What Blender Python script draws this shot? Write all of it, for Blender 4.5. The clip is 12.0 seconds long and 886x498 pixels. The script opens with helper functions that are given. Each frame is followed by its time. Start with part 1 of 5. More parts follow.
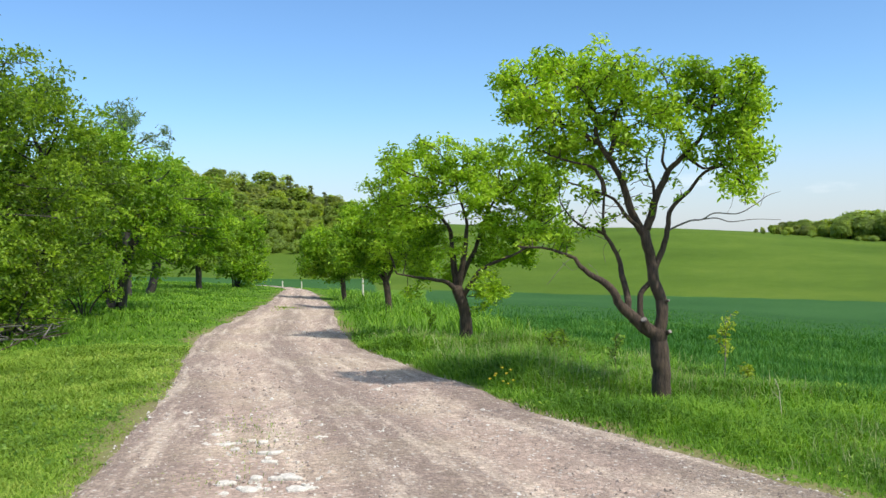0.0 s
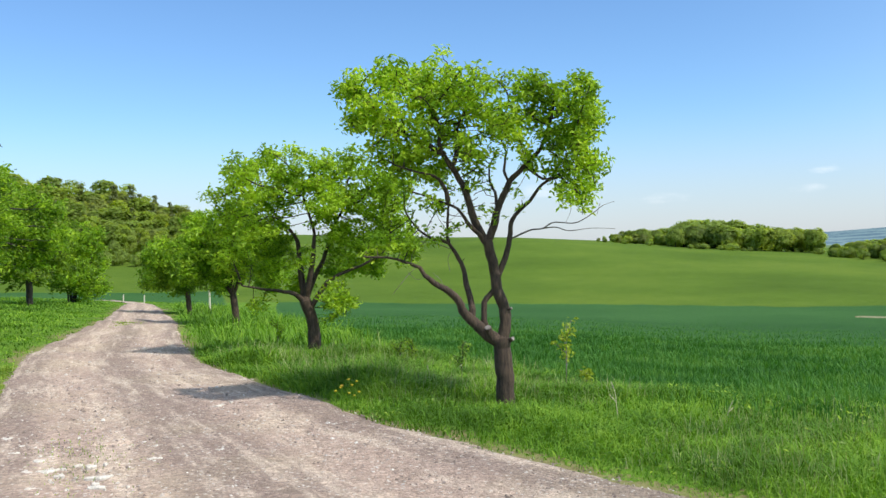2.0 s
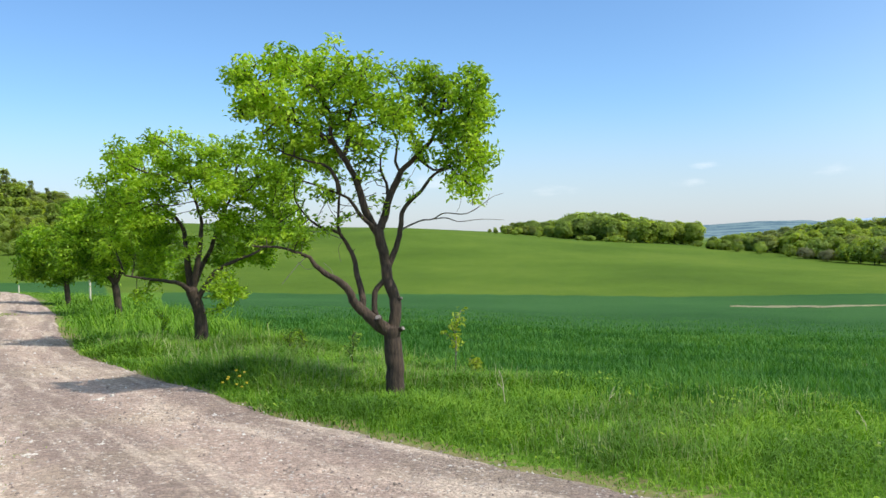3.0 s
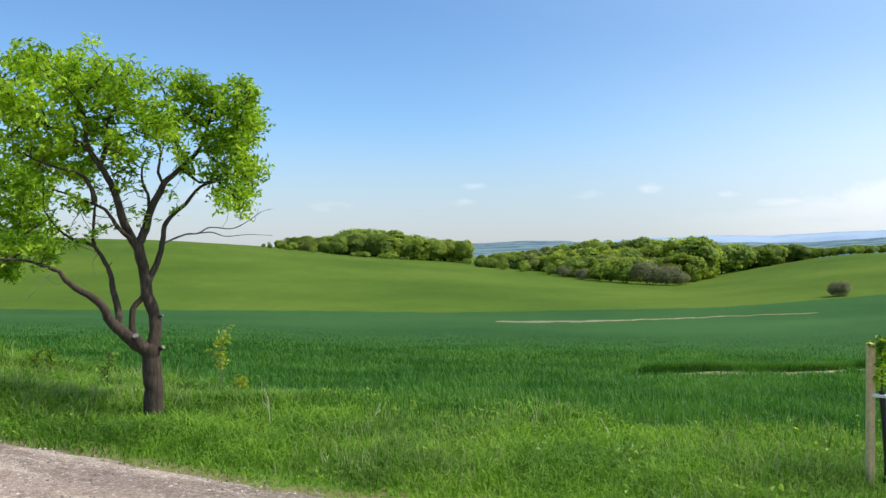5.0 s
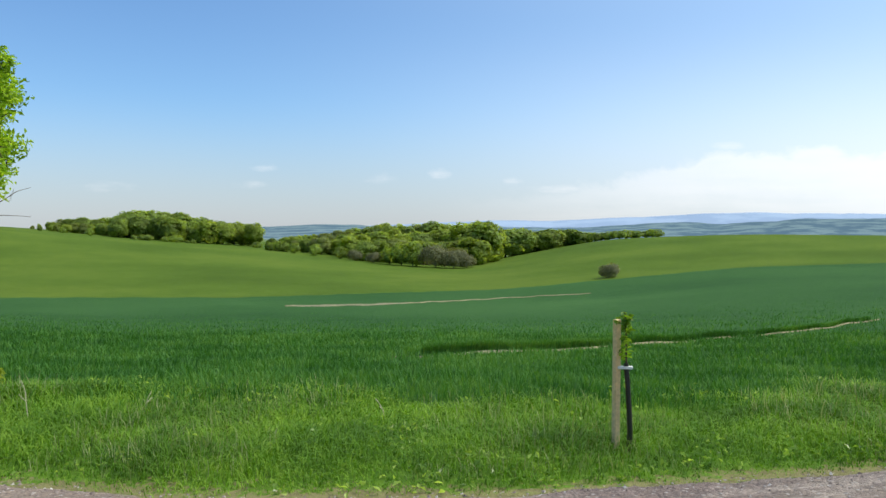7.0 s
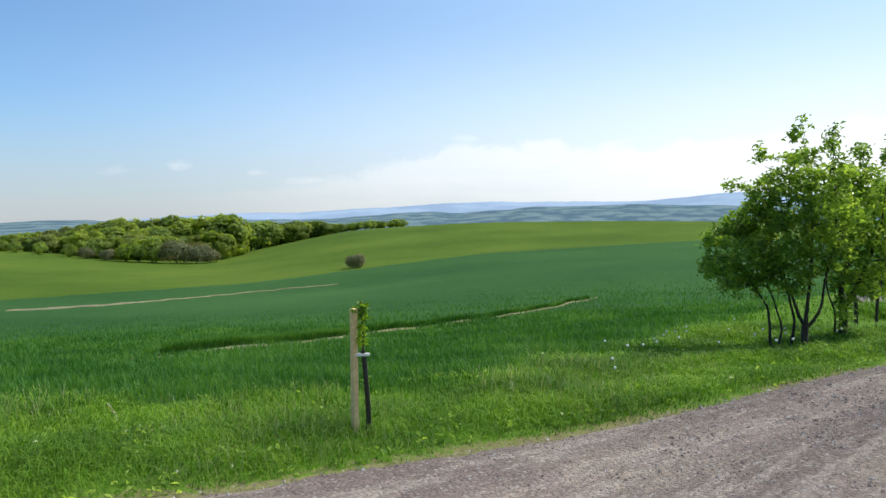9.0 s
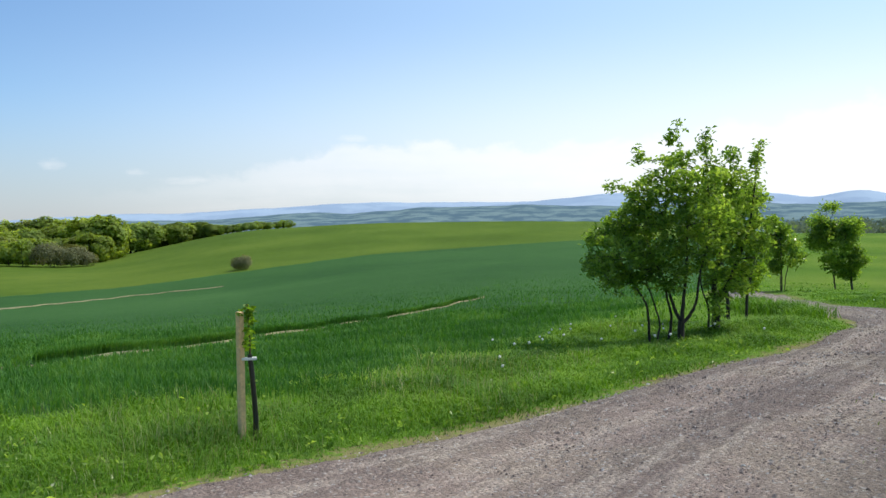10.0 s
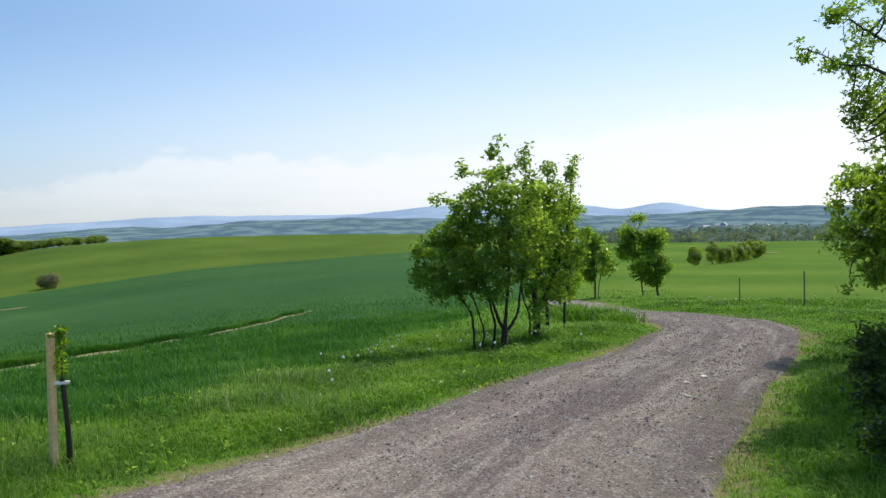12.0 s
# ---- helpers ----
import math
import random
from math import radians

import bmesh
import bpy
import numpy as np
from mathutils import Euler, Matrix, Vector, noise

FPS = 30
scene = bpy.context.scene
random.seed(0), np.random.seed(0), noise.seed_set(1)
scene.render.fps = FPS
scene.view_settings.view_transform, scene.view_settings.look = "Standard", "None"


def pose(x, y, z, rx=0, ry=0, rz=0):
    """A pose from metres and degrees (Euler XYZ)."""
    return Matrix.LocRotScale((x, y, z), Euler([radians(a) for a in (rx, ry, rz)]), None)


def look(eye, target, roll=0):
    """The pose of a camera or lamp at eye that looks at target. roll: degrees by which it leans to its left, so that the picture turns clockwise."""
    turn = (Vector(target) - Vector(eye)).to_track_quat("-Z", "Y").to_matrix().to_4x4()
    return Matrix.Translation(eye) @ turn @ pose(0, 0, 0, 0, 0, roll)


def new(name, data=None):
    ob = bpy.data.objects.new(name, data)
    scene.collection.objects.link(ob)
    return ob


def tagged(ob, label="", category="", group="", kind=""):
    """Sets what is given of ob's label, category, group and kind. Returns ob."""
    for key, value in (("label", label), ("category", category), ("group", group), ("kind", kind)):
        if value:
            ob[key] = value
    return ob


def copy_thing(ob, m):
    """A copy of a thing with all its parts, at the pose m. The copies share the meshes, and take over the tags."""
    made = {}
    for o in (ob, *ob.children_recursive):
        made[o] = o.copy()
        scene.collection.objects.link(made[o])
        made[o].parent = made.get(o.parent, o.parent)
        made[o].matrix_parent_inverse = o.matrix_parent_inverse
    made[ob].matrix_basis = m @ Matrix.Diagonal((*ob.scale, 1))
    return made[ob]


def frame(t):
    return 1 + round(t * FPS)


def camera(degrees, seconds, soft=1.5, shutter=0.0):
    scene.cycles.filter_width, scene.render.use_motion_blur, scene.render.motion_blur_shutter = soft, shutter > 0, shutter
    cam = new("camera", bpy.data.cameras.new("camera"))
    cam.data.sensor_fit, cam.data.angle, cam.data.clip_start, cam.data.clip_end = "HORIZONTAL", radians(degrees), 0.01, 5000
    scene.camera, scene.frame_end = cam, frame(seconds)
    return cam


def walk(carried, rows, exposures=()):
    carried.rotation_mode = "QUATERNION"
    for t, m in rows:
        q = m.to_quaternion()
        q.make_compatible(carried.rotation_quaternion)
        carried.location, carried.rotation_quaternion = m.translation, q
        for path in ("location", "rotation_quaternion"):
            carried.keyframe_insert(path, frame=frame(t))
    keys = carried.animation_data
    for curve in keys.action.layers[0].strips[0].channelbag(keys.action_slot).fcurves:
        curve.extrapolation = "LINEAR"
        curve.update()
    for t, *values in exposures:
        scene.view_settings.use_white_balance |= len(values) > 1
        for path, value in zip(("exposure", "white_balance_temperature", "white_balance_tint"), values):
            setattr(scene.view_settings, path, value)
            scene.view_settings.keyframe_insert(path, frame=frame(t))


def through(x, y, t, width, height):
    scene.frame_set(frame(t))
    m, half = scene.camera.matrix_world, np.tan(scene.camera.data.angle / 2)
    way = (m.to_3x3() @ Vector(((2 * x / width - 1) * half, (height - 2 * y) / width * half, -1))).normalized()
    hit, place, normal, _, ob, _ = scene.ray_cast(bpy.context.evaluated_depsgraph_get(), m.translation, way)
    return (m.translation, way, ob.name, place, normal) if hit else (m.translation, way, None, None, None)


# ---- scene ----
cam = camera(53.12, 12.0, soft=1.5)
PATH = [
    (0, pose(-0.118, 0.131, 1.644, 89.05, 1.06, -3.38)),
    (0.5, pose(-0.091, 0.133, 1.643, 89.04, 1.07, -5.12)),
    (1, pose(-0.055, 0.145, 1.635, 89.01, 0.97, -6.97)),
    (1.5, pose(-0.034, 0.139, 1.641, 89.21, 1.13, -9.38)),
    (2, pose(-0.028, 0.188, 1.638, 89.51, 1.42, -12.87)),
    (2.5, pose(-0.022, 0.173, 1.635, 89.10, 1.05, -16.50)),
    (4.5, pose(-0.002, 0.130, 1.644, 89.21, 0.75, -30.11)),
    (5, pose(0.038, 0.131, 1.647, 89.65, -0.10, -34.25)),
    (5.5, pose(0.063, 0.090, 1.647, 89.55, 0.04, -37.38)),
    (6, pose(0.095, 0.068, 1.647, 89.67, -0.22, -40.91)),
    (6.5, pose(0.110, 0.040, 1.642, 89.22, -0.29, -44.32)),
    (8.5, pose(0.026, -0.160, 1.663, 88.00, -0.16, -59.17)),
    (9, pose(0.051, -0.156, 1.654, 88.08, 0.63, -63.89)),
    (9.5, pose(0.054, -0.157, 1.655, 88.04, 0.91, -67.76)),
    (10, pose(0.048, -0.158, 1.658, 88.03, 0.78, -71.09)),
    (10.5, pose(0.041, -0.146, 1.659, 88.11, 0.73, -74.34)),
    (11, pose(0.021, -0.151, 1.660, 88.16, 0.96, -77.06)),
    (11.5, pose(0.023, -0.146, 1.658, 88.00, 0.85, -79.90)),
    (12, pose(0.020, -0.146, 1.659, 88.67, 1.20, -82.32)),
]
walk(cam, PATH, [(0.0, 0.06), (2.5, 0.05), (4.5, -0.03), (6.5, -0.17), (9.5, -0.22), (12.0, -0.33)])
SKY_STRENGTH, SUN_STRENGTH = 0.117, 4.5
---
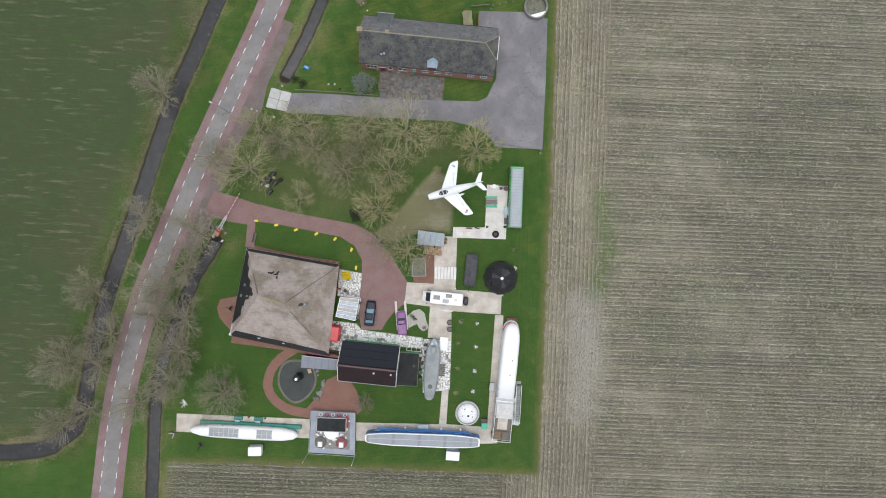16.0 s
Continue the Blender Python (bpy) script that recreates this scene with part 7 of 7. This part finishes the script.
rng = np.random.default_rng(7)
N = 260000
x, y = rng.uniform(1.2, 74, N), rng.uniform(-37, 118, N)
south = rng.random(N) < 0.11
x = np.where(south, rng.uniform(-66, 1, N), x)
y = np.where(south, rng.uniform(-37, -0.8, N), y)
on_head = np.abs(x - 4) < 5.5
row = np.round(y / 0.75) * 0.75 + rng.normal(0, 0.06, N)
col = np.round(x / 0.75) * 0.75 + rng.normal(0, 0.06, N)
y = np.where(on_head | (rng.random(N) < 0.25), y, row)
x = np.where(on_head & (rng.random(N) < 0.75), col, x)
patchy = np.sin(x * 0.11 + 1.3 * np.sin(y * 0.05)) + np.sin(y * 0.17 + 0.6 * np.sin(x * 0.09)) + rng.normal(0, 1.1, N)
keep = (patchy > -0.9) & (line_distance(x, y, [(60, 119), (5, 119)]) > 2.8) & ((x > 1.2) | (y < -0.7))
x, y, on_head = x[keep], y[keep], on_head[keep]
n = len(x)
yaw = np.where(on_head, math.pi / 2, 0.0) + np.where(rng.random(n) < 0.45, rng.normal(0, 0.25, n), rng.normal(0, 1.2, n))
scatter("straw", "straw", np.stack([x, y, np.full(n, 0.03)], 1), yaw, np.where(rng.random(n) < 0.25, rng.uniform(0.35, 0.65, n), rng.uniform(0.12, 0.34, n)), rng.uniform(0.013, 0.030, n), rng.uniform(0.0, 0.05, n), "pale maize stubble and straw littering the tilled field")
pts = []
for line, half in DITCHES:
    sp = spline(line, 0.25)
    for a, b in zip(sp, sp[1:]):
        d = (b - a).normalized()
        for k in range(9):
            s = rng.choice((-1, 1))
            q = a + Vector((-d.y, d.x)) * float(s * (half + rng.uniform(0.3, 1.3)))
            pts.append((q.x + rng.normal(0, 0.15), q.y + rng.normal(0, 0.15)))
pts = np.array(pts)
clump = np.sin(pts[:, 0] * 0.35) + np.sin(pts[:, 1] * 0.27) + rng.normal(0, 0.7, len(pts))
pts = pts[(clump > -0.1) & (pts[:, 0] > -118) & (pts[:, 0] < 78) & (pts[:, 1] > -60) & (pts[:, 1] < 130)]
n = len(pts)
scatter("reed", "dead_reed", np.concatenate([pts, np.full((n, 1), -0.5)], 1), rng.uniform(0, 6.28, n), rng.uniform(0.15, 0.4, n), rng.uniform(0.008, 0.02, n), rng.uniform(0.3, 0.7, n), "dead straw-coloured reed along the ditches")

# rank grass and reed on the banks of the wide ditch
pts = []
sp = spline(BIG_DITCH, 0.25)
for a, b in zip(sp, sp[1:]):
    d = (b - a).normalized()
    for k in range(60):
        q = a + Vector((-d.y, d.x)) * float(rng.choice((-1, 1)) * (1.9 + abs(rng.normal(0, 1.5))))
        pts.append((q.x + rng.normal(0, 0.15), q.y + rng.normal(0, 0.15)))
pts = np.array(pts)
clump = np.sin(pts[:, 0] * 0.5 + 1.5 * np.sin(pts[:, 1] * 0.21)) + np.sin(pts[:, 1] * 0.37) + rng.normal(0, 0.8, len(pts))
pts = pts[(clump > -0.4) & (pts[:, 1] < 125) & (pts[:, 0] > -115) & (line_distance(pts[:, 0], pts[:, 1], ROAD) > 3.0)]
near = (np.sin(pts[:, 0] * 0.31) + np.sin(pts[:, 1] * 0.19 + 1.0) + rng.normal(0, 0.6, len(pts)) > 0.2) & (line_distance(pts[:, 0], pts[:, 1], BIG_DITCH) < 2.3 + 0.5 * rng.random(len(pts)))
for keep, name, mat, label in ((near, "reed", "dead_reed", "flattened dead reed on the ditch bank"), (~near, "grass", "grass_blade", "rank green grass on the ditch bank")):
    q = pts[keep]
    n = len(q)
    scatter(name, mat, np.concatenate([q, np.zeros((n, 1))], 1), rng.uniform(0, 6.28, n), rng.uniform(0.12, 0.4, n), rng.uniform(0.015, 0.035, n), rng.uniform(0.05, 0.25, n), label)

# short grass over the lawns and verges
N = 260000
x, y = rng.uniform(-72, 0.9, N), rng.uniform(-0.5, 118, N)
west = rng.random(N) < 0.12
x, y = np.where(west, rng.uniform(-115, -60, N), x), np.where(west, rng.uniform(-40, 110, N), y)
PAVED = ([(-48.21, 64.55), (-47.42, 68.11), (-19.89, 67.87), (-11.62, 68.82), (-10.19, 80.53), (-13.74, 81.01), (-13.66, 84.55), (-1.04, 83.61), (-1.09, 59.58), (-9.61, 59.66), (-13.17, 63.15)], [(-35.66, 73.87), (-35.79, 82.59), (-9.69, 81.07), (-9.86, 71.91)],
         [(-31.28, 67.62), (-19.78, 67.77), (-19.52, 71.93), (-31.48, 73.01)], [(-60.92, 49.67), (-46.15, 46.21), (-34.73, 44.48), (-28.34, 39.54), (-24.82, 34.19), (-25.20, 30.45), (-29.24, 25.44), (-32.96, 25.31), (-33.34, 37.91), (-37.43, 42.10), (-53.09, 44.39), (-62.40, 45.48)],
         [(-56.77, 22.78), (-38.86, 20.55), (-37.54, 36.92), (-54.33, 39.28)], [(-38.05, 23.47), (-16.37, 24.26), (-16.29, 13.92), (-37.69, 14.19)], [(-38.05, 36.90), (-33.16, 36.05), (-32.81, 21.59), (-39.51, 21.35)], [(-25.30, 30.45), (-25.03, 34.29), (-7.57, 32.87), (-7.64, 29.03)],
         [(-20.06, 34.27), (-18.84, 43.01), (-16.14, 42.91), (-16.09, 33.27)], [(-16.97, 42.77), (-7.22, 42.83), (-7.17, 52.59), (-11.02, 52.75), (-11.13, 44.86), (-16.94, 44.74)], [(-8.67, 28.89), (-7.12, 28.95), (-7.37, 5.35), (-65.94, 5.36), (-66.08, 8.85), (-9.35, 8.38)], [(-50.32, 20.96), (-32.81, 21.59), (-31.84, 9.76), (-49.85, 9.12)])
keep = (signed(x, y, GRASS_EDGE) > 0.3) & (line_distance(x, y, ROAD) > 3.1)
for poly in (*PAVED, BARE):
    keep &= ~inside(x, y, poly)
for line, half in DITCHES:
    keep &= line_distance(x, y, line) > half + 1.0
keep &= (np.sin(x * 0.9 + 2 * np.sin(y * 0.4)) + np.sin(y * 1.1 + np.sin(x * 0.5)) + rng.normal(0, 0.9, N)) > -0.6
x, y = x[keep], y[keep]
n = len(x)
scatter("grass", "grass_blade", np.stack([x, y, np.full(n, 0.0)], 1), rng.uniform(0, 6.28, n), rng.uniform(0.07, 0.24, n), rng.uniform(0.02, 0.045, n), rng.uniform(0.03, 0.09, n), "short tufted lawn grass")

STATED EXERCISE. Quote word for word only the lines above from the one containing "What Blender Python" through the one containing "what is given". Pictures stay out of your copy.

SOLUTION BELOW.
What Blender Python script draws this shot? Write all of it, for Blender 4.5. The clip is 12.0 seconds long and 886x498 pixels. The script opens with helper functions that are given. Each frame is followed by its time. Start with part 1 of 5. More parts follow.
0.0 s
2.0 s
3.0 s
5.0 s
7.0 s
9.0 s
10.0 s
12.0 s
# ---- helpers ----
import math
import random
from math import radians

import bmesh
import bpy
import numpy as np
from mathutils import Euler, Matrix, Vector, noise

FPS = 30
scene = bpy.context.scene
random.seed(0), np.random.seed(0), noise.seed_set(1)
scene.render.fps = FPS
scene.view_settings.view_transform, scene.view_settings.look = "Standard", "None"


def pose(x, y, z, rx=0, ry=0, rz=0):
    """A pose from metres and degrees (Euler XYZ)."""
    return Matrix.LocRotScale((x, y, z), Euler([radians(a) for a in (rx, ry, rz)]), None)


def look(eye, target, roll=0):
    """The pose of a camera or lamp at eye that looks at target. roll: degrees by which it leans to its left, so that the picture turns clockwise."""
    turn = (Vector(target) - Vector(eye)).to_track_quat("-Z", "Y").to_matrix().to_4x4()
    return Matrix.Translation(eye) @ turn @ pose(0, 0, 0, 0, 0, roll)


def new(name, data=None):
    ob = bpy.data.objects.new(name, data)
    scene.collection.objects.link(ob)
    return ob


def tagged(ob, label="", category="", group="", kind=""):
    """Sets what is given of ob's label, category, group and kind. Returns ob."""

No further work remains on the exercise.